Entrambe le cose sono vere. Innanzitutto in questo contesto era praticamente impossibile non tenere conto dell’Onu, con, tra le altre cose, la missione Unifil impegnata sul terreno. Ma il punto è che gli Stati Uniti storicamente ricorrono alle Nazioni Unite quando non devono guidare in prima persona gli interventi.
Questo è il caso del Libano. D’altro canto l’unilateralismo portato avanti sull’Iraq ha prodotto risultati drammatici. Il cambiamento della strategia è dunque frutto di un nuovo pragmatismo, più che di un mutamento ideologico dell’amministrazione Bush. Inoltre gli Stati Uniti sono troppo esposti nella regione, non hanno altra scelta che ricorrere ad un approccio multilaterale, sia nella crisi libanese che nella questione nucleare con l’Iran. Non possono che lavorare in vista di risoluzioni condivise, eppoi cedere la leadership militare e diplomatica. Di qui ad un ritorno ideologico al multilateralismo però ce ne corre.
A proposito di Iran, come comportarsi alla luce dell’intervento d’Israele in Libano? Oggi la situazione è più chiara che in passato. Gli attori sono sulla scena. Un governo sciita in Iraq, l’Iran che ha una leadeship netta nel mondo islamico, gli Hezbollah guidano la battaglia contro Israele. Ora non credo sia possibile prescindere da una ricerca del dialogo con Teheran, ha un ruolo troppo importante.
Quello che colpisce nella gestione della crisi, è un certo distacco da parte di Washington, quasi una rinuncia al ruolo attivo nella costruzione della pace, ruolo tradizionale nella questione israelo-palestinese. Siamo di fronte ad un inedito vuoto politico della diplomazia americana?
Concordo che il ruolo da mediatore sia diminuito. Oggi, nel contesto israelo-palestinese, gli Stati Uniti sono meno coinvolti che nel passato. Non hanno inviati speciali. Il presidente non ha un ruolo preminente nel perseguire accordi di pace. Nessun ascendente diretto sui tre attori chiave della crisi, Hezbollah, Iran, e Siria.

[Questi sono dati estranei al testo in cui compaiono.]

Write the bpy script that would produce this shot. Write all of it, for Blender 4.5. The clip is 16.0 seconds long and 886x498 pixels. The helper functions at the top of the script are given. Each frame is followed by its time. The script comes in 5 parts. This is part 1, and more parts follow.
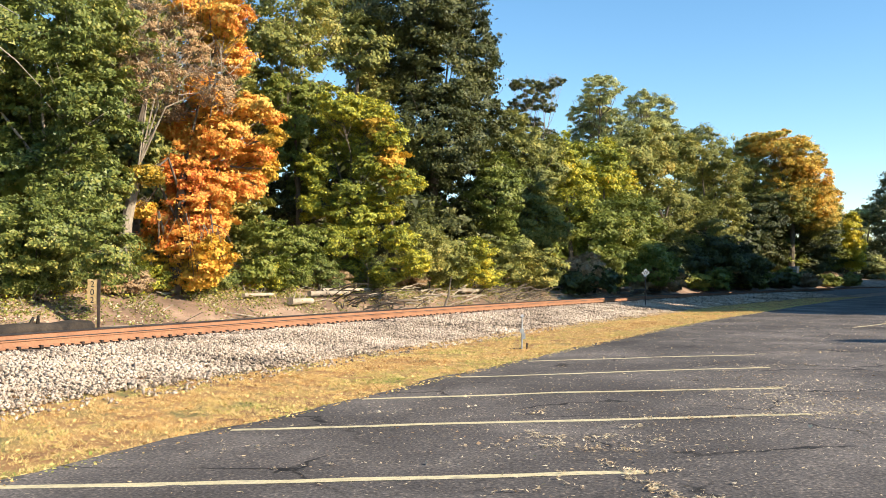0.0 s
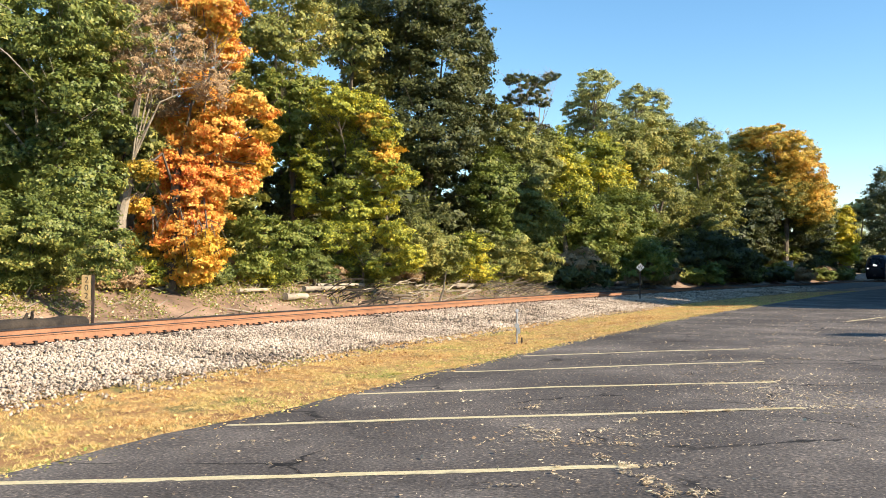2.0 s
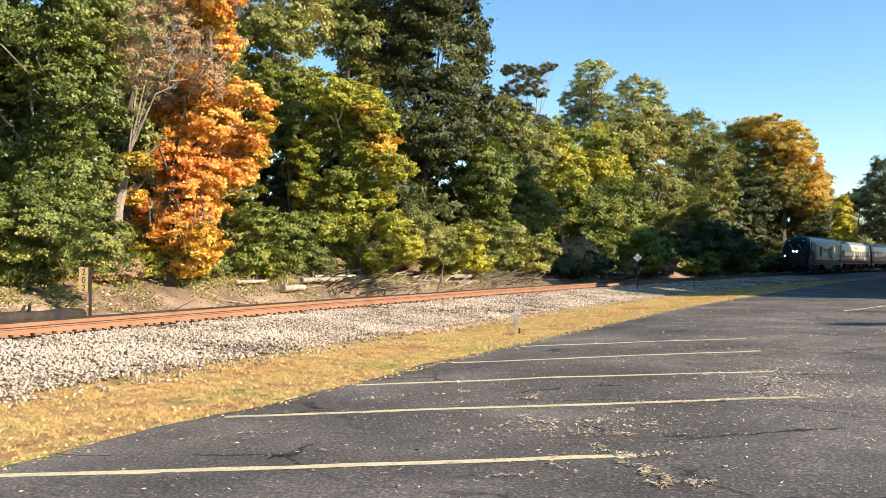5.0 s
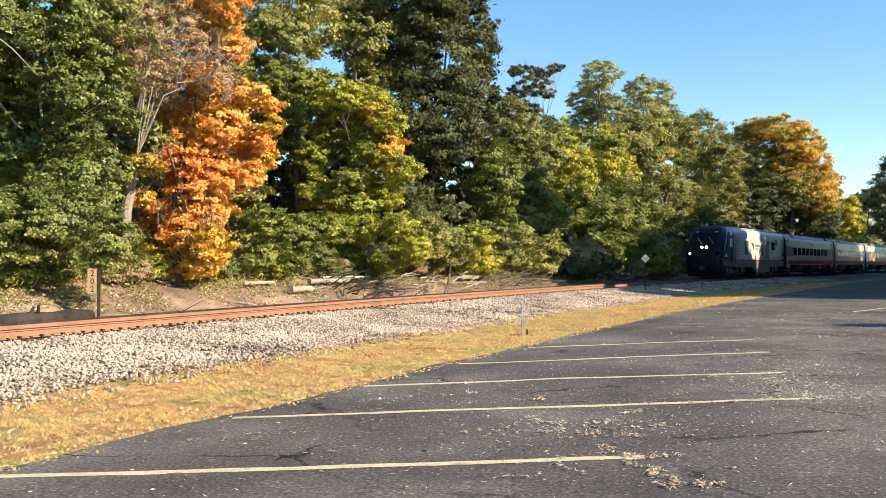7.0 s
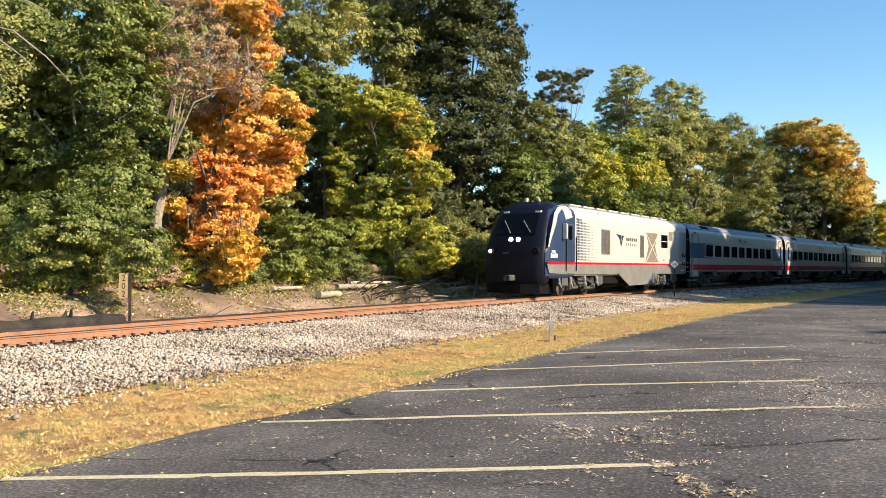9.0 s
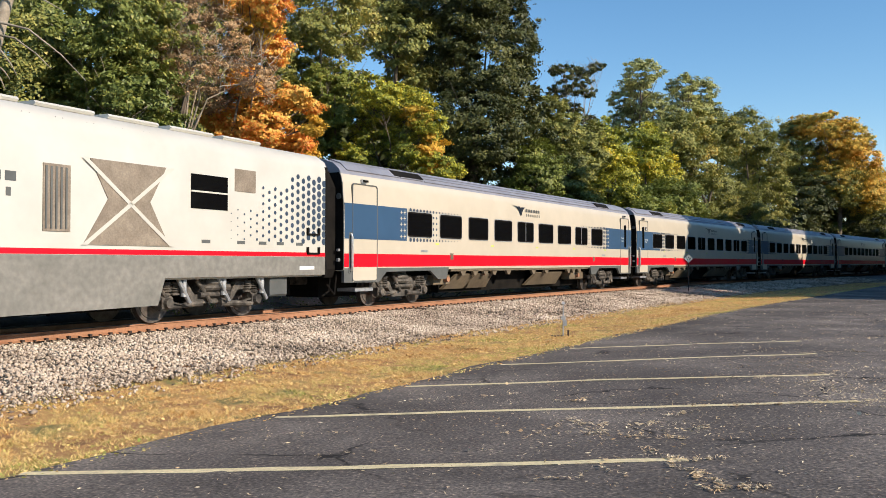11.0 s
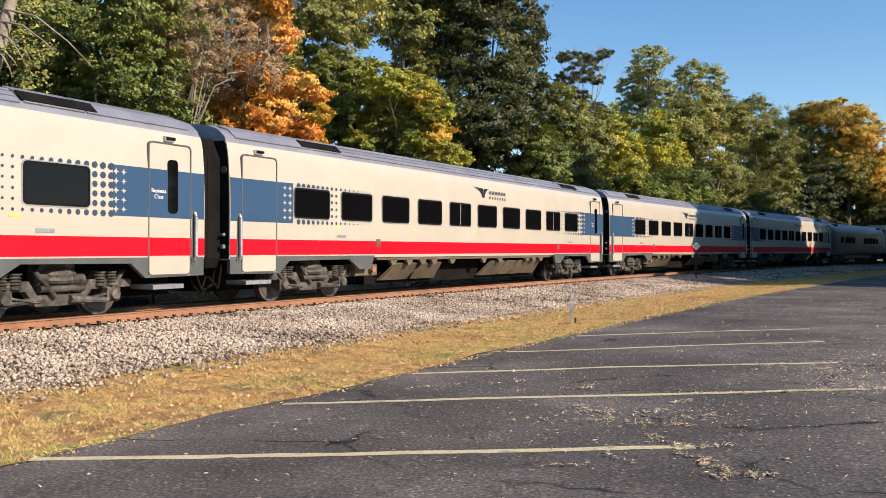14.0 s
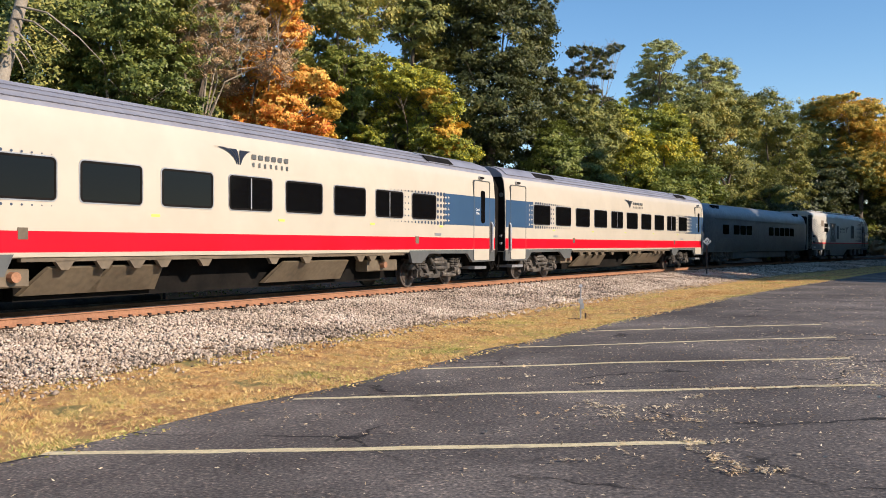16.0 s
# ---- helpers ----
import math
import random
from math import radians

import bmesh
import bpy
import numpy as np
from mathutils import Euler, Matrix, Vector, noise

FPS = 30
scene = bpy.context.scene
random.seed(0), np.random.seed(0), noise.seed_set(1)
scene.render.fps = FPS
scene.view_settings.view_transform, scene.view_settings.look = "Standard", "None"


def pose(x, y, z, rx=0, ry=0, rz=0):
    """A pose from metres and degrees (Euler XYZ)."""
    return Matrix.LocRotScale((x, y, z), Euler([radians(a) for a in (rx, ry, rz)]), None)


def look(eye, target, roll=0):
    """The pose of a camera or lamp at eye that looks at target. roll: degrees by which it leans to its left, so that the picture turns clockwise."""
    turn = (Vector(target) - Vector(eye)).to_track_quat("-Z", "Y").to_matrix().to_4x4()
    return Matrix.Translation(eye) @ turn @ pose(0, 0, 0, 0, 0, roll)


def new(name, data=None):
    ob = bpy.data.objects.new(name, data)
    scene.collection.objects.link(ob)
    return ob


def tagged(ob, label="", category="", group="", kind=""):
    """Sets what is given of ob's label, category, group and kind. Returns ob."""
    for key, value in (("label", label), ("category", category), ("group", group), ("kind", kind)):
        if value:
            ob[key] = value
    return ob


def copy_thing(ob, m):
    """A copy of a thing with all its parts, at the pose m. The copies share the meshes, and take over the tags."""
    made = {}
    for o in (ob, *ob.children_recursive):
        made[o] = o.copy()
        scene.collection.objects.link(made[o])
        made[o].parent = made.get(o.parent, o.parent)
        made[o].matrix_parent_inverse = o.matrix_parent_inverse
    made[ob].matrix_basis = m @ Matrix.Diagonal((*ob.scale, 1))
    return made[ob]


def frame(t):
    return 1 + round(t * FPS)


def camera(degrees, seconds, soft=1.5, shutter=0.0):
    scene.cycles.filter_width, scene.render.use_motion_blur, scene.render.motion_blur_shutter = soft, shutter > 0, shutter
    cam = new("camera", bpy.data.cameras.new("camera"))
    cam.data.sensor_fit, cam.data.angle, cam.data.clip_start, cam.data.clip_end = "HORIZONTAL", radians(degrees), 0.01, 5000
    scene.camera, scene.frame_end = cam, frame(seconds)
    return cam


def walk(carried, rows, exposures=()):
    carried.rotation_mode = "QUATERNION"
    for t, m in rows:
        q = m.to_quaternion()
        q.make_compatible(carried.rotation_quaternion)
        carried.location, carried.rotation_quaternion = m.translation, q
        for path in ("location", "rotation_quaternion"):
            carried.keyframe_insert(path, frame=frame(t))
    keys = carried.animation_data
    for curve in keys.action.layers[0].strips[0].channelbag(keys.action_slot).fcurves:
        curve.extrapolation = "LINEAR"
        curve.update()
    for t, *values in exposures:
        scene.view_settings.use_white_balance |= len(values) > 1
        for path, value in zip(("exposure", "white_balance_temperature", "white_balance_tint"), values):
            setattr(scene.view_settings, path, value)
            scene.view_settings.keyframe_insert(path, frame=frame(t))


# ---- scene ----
cam = camera(53.47, 16.0, soft=0.55, shutter=0.0)
EYE = 1.65   # a standing person's eye over the parking lot


def aim(yaw, pitch, roll):
    """The hand-held camera stands still and only turns: degrees to the right, up, and of lean."""
    return pose(0, 0, EYE, 0, 0, -yaw) @ pose(0, 0, 0, 90 + pitch) @ pose(0, 0, 0, 0, 0, roll)


AIMS = [
    (0, 0.012, 1.592, 0.647),
    (0.5, 0.101, 1.556, 0.583),
    (1, 0.184, 1.488, 0.568),
    (1.5, 0.283, 1.384, 0.548),
    (2, 0.351, 1.264, 0.540),
    (2.5, 0.398, 1.140, 0.479),
    (3, 0.438, 1.034, 0.424),
    (3.5, 0.484, 0.913, 0.356),
    (4, 0.538, 0.805, 0.334),
    (6.5, 0.321, 0.638, 0.323),
    (7, 0.041, 0.747, 0.292),
    (7.5, -0.333, 0.858, 0.279),
    (8, -0.765, 0.970, 0.247),
    (8.5, -1.238, 1.065, 0.323),
    (9, -1.746, 1.094, 0.372),
    (11.5, -2.644, 0.644, 0.144),
    (12, -2.676, 0.493, 0.135),
    (12.5, -2.743, 0.296, 0.158),
    (13, -2.823, 0.161, 0.235),
    (13.5, -2.949, 0.041, 0.263),
    (14, -3.064, -0.047, 0.220),
    (14.5, -3.231, -0.164, 0.263),
    (15, -3.343, -0.267, 0.235),
    (15.5, -3.453, -0.344, 0.193),
    (16, -3.711, -0.352, 0.188),
]
# the phone darkens its picture a little once the bright train fills it
walk(cam, [(t, aim(*a)) for t, *a in AIMS], exposures=[(0, 1.22, 6500, 11), (8.0, 1.18, 6500, 12), (9.0, 1.08, 6450, 12), (11.3, 0.67, 6200, 14), (16.0, 0.69, 6250, 18)])

# ---- the railway's line: one long right-hand curve ----
STEP = 0.25
LINE_S = np.arange(-700, 900, STEP)
bent = np.clip(LINE_S, -60, 150)
LINE_A = 1.092946 -0.0023580 * bent +1.3908e-06 * bent ** 2 / 2 +7.4793e-07 * bent ** 3 / 6
LINE_A = LINE_A - 0.006 * np.clip(LINE_S - 106, 0, 90)     # the tighter bend beyond the woods
LINE_X, LINE_Y = np.cumsum(np.cos(LINE_A)) * STEP, np.cumsum(np.sin(LINE_A)) * STEP
zero = int(np.searchsorted(LINE_S, 0))
LINE_X, LINE_Y = LINE_X - LINE_X[zero], LINE_Y - LINE_Y[zero] + 32.264
RAIL_Z = 0.256          # top of the rails
HALF = 1.6             # the line above is the near side of the cars; the track's middle lies this far behind it


def along(s, d):
    """The place s metres along the track and d metres from its middle, towards the parking lot, and the track's angle there."""
    a = np.interp(s, LINE_S, LINE_A)
    off = HALF - np.asarray(d)
    return (np.interp(s, LINE_S, LINE_X) - np.sin(a) * off, np.interp(s, LINE_S, LINE_Y) + np.cos(a) * off, a)

# ---- light ----
SUN_AZ, SUN_EL = 117.0, 29.0     # degrees clockwise from the view's forward axis, and up
world = bpy.data.worlds.new("sky")
scene.world = world
world.use_nodes = True
wn = world.node_tree.nodes
sky = wn.new("ShaderNodeTexSky")
sky.sky_type, sky.sun_disc = "NISHITA", False
sky.sun_elevation, sky.sun_rotation = radians(SUN_EL), radians(SUN_AZ)
sky.air_density, sky.dust_density, sky.ozone_density = 1.0, 0.0, 2.0
wn["Background"].inputs[1].default_value = 0.097
deep = wn.new("ShaderNodeHueSaturation")
deep.inputs["Saturation"].default_value, deep.inputs["Hue"].default_value = 1.2, 0.494
world.node_tree.links.new(sky.outputs[0], deep.inputs["Color"])
world.node_tree.links.new(deep.outputs[0], wn["Background"].inputs[0])
sun = new("sun", bpy.data.lights.new("sun", "SUN"))
sun.data.energy, sun.data.angle, sun.data.color = 4.2, radians(0.55), (1.0, 0.86, 0.66)
sun.matrix_world = look((0, 0, 0), (-math.sin(radians(SUN_AZ)) * math.cos(radians(SUN_EL)), -math.cos(radians(SUN_AZ)) * math.cos(radians(SUN_EL)), -math.sin(radians(SUN_EL))))


# ---- materials ----
def material(name, rough=0.6, metal=0.0):
    m = bpy.data.materials.new(name)
    m.use_nodes = True
    b = m.node_tree.nodes["Principled BSDF"]
    b.inputs["Roughness"].default_value, b.inputs["Metallic"].default_value = rough, metal
    return m, m.node_tree.nodes, m.node_tree.links, b


def ramp(nodes, stops):
    r = nodes.new("ShaderNodeValToRGB")
    e = r.color_ramp.elements
    while len(e) < len(stops):
        e.new(0.5)
    for el, (pos, col) in zip(e, stops):
        el.position, el.color = pos, (*col, 1)
    return r


def noise_node(nodes, links, scale, detail=4, coords="Object"):
    tc = nodes.new("ShaderNodeTexCoord")
    n = nodes.new("ShaderNodeTexNoise")
    n.inputs["Scale"].default_value, n.inputs["Detail"].default_value = scale, detail
    links.new(tc.outputs[coords], n.inputs["Vector"])
    return n


def mottled(name, stops, scale, rough=0.6, metal=0.0, bump=0.0, bump_scale=None, fine=None, coords="Object", spec=None, vary=0.8):
    """A surface with a coarse change of colour, a fine one over it and some relief."""
    m, nodes, links, b = material(name, rough, metal)
    n = noise_node(nodes, links, scale, 6, coords)
    r = ramp(nodes, stops)
    links.new(n.outputs["Fac"], r.inputs[0])
    out = r.outputs[0]
    n2 = noise_node(nodes, links, fine or scale * 9, 5, coords)
    r2 = ramp(nodes, [(0.3, (0.72, 0.72, 0.72)), (0.7, (1.12, 1.12, 1.12))])
    links.new(n2.outputs["Fac"], r2.inputs[0])
    mx = nodes.new("ShaderNodeMixRGB")
    mx.blend_type, mx.inputs[0].default_value = "MULTIPLY", vary
    links.new(out, mx.inputs[1])
    links.new(r2.outputs[0], mx.inputs[2])
    links.new(mx.outputs[0], b.inputs["Base Color"])
    if spec is not None:
        b.inputs["Specular IOR Level"].default_value = spec
    if bump:
        bp = nodes.new("ShaderNodeBump")
        bp.inputs["Strength"].default_value, bp.inputs["Distance"].default_value = bump, 0.02
        n3 = noise_node(nodes, links, bump_scale or scale * 12, 4, coords)
        links.new(n3.outputs["Fac"], bp.inputs["Height"])
        links.new(bp.outputs[0], b.inputs["Normal"])
    return m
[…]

In questo senso la diplomazia americana è decisamente molto meno incisiva. Poi non va trascurato che le forze militari, regolarmente sotto pressione in Iraq e in Afghanistan, non hanno energie da impiegare in una eventuale politica di peacemaking.
C’è una questione che è sembrata tornare più volte in questi giorni, quella del Kosovo. Dei Balcani si è parlato quando è stata ipotizzata una missione in Libano a guida Nato. Olmert stesso ha citato la guerra nell’ex Jugoslavia. Lei in un suo articolo di fine 2005 su Foreign Affairs parlò di necessità di arrivare all’indipendenza del Kosovo albanese dalla Serbia. Di dover rinunciare al principio della multietnicità a favore della stabilità.Ecco, come vede tale dinamica rispetto allo scenario mediorientale?
Io penso che permettere la separazione etnica sia l’ultima delle risorse. Che sia di gran lunga preferibile uno stato multietnico, multireligioso e multiculturale. Ma nel caso del Kosovo tutti i tentativi di preservare una società multietnica, alla prova dei fatti, sono falliti. E questo è anche il caso dell’Iraq. Dove sarebbe preferibile permettere ai diversi gruppi etnici di vivere insieme, ma dove la realtà dei fatti, la violenza crescente, la difficoltà delle forze di polizia a mantenere l’ordine, fanno pensare che sia arrivato il momento di puntare ad una confederazione su base etnica.
Secondo lei il «Nuovo Medio Oriente» di cui ha parlato Condoleezza Rice prevede tale epilogo?
Non credo, credo che ciò di cui parla la Rice sia esattamente l’opposto, democrazie liberali, costituzioni, freepress, multietnicità.
Ma io ho paura che quello a cui andremo incontro, dopo la guerra in Iraq, la guerra in Libano, l’eventuale crisi iraniana, sia lo sviluppo di una regione con democrazie difettose e popoli divisi. Il che sarebbe molto pericoloso.